What they offer us is precisely love without the fall, without falling in love, without this totally unpredictable dramatic encounter. And that’s what I find very sad. I think that today we are simply more and more afraid of this event or encounters. You encounter something which is totally contingent, but the result of it, if you accept it as an event, is that your entire life changes. It’s a different story.

This is why I think that this avoiding falling in love is the same phenomenon as a standard joke that I use in almost all my books, you know. How we want today to think without the bet aspect of it, without the price we have to pay for it. We want—I don’t know—we want sugar without calories, so we have sweeteners. We want beer without alcohol. We want—and so on and so on. And I claim it’s the same thing in sexuality. We want brief safe-sex sexual encounters without the fall, without this fatal attachment.

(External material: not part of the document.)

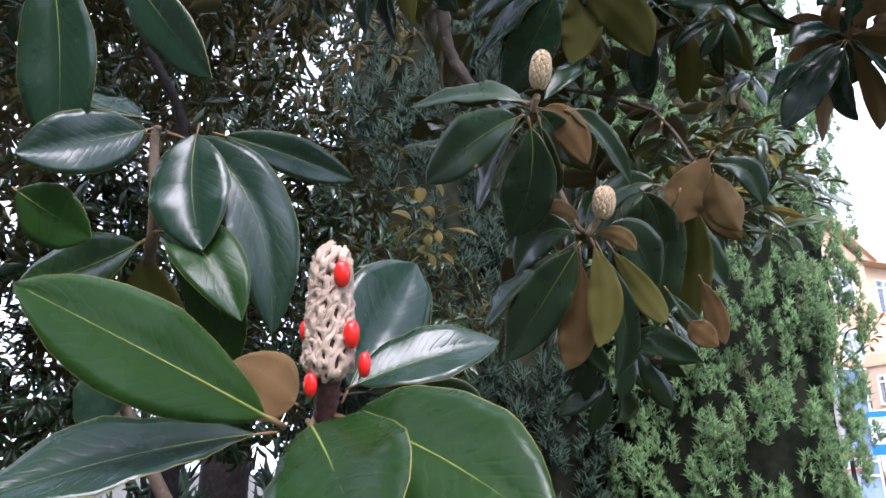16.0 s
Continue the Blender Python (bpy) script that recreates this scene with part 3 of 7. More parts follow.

And I think this is the most sad thing here that even what is slowly emerging is maybe a deeper dominant ideology today. What I ironically refer to as Western Buddhism. Life is just a play of appearances. Don’t take it too seriously. Maintain a proper distance. Don’t get too attached to worldly objects. It fits perfectly this superficial consumerist attitude.

So again, events are rare. An event is a dramatic encounter which, to put it in more learned philosophical terms, retroactively creates its own causes.